[Records from a dataset]
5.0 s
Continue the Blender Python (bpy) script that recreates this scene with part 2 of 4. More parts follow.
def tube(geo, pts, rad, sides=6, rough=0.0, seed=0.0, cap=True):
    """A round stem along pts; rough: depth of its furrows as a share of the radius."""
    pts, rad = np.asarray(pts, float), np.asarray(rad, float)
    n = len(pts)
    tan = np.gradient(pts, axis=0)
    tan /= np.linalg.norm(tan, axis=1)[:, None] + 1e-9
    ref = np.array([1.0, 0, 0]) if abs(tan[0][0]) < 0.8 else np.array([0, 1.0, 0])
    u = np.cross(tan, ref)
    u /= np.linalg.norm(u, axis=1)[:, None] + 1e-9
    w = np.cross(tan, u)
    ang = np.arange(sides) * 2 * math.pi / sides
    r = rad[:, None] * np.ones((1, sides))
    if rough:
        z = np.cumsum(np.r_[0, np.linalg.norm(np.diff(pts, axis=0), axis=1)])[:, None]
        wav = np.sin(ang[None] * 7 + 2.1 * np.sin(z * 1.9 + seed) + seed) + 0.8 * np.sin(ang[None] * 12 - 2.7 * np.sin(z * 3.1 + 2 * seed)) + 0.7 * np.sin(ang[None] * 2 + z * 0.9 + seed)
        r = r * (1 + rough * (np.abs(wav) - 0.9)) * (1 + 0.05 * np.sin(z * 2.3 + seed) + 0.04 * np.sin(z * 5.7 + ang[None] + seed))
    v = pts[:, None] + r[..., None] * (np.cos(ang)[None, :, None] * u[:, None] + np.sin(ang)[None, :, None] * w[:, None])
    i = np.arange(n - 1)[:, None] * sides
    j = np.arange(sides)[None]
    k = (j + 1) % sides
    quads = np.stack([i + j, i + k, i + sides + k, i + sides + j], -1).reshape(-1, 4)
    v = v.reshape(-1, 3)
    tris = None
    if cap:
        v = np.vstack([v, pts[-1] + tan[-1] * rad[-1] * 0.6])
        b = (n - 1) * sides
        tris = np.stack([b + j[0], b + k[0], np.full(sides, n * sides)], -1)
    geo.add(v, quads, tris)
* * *
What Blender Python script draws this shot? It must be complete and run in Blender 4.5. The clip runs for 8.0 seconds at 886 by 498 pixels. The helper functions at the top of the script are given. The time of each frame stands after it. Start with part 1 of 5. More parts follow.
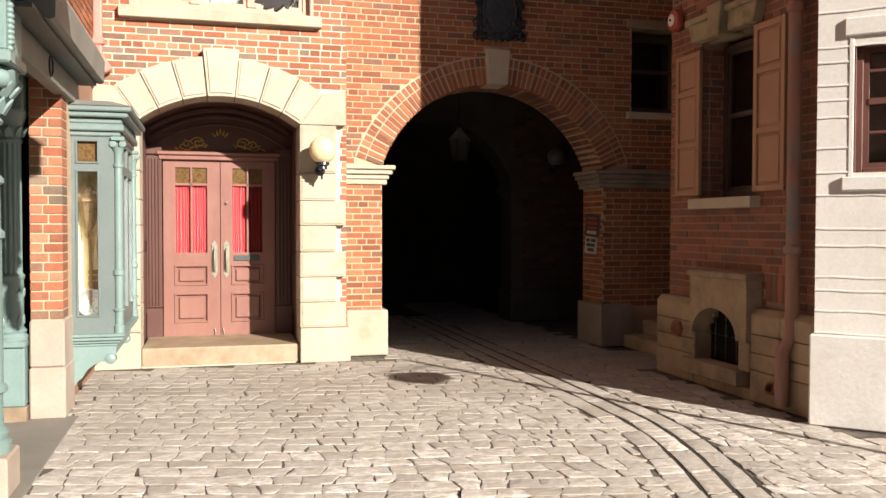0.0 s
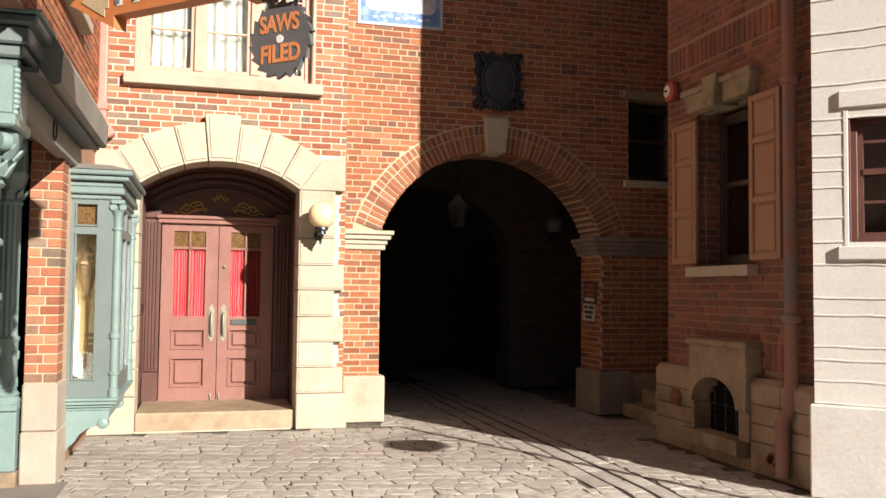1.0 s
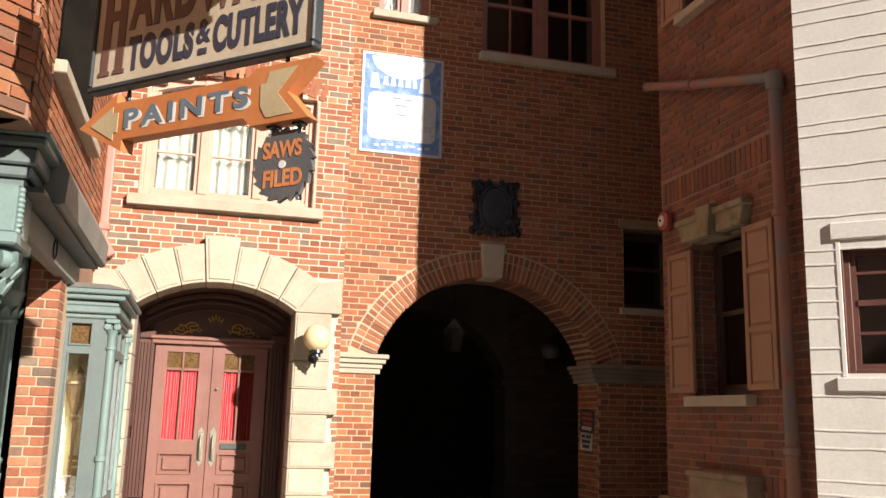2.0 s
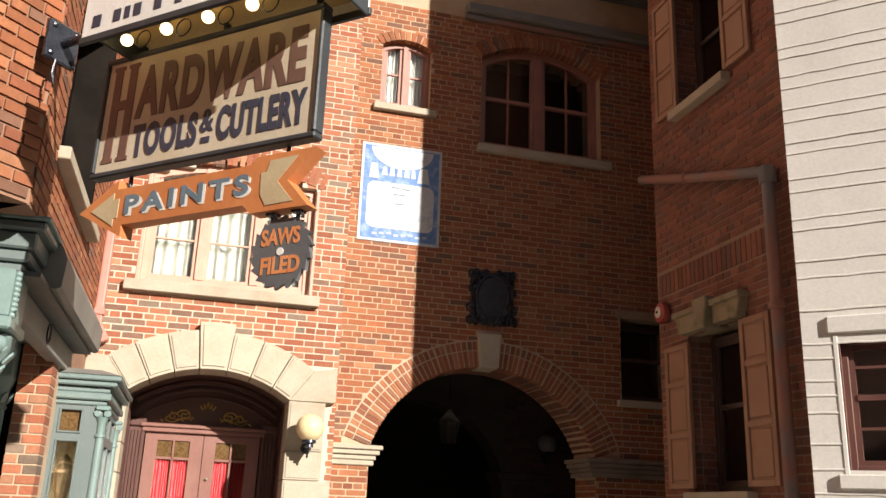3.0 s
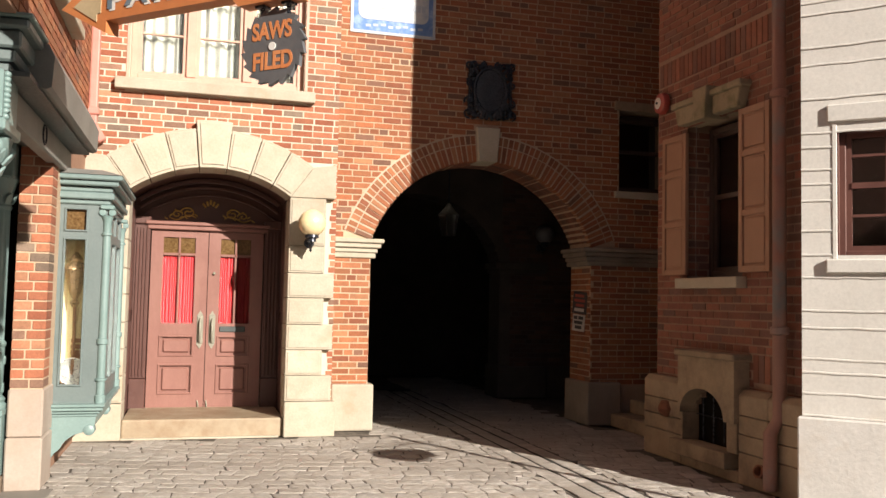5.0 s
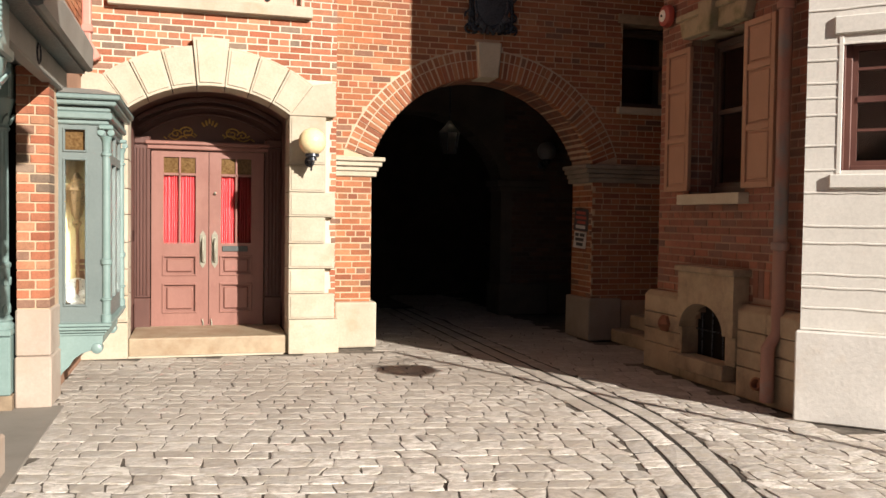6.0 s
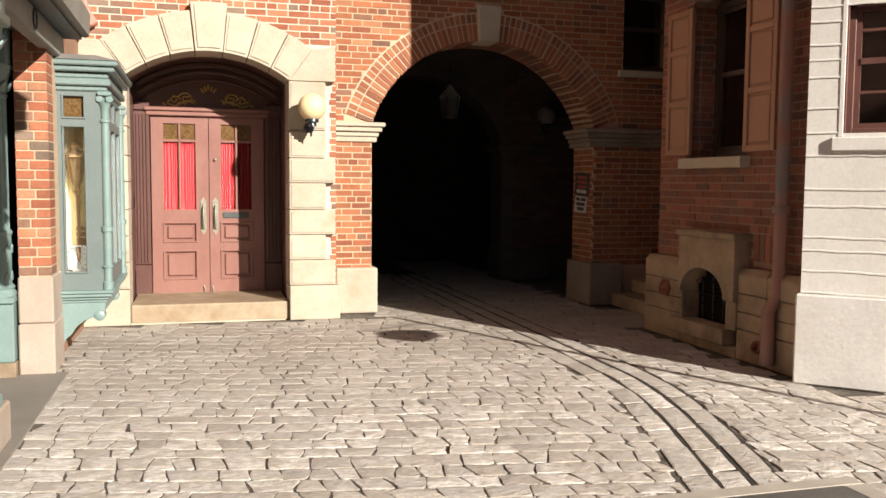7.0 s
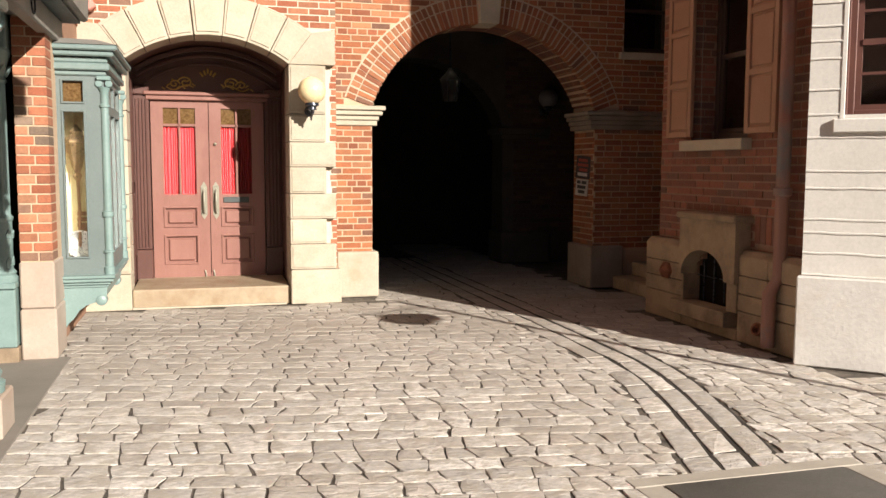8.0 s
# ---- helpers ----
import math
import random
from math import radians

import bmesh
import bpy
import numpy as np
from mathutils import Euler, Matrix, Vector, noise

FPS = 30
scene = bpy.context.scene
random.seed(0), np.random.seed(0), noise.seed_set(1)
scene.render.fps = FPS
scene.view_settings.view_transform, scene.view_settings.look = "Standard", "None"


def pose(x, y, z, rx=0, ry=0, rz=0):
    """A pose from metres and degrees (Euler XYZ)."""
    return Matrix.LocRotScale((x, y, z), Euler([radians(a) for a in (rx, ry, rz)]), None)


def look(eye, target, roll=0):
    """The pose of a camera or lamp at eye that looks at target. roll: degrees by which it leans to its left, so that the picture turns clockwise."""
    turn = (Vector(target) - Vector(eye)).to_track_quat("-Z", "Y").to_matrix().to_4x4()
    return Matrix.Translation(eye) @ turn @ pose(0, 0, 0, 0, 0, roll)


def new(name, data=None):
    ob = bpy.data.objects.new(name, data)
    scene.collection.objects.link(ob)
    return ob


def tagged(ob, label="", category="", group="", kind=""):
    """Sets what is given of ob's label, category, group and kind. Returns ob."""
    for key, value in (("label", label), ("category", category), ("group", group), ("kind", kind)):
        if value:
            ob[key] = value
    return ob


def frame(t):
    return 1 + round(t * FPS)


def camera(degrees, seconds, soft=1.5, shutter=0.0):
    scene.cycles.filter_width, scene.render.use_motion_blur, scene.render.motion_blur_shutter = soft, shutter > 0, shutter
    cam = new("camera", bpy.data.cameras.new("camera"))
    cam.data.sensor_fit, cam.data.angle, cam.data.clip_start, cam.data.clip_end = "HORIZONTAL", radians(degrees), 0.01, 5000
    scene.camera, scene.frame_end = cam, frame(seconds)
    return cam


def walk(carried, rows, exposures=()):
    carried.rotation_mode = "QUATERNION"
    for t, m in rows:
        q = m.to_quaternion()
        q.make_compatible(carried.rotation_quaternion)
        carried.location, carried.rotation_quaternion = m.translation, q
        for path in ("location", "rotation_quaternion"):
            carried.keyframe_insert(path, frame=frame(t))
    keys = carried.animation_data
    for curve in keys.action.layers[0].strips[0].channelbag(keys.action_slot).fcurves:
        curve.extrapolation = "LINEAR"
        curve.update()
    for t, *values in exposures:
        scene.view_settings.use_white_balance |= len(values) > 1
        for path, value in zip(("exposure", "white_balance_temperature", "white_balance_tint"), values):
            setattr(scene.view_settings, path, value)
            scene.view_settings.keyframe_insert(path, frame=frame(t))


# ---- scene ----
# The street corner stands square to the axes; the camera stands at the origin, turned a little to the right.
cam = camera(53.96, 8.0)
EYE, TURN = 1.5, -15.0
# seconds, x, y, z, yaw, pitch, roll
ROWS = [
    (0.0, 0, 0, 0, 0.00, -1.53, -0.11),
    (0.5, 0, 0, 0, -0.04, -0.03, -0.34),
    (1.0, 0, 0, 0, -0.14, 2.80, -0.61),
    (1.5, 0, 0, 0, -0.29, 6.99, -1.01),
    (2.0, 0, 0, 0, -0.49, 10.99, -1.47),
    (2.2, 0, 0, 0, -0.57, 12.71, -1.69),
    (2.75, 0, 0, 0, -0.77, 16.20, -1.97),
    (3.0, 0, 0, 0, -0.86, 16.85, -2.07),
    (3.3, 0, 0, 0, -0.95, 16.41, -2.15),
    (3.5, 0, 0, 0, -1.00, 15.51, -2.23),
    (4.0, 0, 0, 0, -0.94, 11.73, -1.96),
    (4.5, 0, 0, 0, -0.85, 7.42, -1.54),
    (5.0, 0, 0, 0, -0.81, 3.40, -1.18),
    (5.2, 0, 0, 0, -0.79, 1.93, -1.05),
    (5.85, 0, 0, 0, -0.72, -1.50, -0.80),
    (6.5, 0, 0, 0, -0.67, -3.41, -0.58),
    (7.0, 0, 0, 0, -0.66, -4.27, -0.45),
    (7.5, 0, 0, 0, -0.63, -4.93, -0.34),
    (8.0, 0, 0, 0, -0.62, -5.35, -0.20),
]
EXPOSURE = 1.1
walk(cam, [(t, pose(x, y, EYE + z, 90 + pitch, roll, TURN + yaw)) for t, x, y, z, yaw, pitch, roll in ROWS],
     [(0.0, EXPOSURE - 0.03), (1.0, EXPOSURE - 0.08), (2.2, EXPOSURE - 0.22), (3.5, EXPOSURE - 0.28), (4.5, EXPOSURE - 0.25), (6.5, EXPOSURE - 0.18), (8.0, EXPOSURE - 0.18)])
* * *
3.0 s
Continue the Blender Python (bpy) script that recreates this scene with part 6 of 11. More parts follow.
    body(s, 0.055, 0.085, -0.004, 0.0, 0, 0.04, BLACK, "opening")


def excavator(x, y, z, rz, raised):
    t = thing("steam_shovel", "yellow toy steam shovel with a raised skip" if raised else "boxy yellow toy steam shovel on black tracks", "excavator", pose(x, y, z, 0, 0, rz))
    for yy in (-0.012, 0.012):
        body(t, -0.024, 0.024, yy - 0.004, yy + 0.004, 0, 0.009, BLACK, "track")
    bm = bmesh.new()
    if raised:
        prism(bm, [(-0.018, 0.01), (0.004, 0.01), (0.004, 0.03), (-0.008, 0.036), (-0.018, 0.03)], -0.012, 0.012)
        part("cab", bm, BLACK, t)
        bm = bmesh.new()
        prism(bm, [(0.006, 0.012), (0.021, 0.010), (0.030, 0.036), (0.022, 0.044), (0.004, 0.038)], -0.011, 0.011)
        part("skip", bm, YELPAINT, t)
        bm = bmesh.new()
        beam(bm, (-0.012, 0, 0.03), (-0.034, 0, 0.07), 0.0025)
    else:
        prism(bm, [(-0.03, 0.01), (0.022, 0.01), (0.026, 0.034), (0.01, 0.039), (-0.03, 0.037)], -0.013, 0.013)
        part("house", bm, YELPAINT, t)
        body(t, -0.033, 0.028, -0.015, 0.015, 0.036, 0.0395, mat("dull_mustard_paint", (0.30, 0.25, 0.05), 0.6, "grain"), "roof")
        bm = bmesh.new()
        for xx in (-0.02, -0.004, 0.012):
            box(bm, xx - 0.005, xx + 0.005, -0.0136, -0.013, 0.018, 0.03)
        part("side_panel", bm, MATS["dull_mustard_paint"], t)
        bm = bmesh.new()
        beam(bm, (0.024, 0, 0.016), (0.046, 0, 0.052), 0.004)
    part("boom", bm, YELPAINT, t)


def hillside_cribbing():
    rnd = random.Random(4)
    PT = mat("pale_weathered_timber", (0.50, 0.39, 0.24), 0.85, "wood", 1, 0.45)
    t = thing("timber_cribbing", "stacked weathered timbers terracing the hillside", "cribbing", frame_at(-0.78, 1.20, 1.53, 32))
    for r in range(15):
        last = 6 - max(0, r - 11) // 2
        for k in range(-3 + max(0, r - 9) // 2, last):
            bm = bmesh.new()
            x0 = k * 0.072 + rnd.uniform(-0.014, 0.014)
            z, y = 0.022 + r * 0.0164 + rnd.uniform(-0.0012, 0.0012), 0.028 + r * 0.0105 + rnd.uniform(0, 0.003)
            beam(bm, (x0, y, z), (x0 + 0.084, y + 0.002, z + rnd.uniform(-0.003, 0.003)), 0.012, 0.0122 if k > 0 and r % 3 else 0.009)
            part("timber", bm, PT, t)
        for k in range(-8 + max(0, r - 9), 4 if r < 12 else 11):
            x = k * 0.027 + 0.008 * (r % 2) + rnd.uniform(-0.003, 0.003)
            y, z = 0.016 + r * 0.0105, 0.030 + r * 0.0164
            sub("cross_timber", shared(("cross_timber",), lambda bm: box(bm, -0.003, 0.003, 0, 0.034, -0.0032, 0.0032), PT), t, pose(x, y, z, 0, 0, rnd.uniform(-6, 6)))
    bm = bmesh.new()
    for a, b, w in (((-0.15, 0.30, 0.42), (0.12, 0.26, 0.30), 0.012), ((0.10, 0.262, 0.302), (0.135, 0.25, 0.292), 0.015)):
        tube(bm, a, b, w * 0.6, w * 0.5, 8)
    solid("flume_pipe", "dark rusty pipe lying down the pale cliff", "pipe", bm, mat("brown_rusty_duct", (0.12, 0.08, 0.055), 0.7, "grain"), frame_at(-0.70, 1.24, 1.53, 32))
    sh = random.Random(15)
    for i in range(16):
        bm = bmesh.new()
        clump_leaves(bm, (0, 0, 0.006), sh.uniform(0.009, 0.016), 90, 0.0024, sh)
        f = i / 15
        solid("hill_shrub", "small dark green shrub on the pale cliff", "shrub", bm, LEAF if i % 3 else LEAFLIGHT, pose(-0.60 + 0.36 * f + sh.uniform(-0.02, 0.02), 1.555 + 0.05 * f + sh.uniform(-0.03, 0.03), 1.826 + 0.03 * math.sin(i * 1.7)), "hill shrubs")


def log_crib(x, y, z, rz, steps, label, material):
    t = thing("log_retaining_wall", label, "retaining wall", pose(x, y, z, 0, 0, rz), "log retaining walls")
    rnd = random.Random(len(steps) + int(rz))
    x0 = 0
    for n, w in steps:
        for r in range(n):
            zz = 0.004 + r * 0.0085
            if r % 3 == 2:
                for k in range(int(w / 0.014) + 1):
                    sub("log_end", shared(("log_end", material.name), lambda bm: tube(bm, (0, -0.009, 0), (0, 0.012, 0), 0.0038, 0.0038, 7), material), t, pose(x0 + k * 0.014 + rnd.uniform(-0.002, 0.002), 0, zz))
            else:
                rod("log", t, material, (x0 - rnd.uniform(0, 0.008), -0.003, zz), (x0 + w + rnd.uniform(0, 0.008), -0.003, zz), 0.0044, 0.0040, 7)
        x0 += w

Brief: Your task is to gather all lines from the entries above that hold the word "import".

Task result:
import math
import random
from math import radians
import bmesh
import bpy
import numpy as np
from mathutils import Euler, Matrix, Vector, noise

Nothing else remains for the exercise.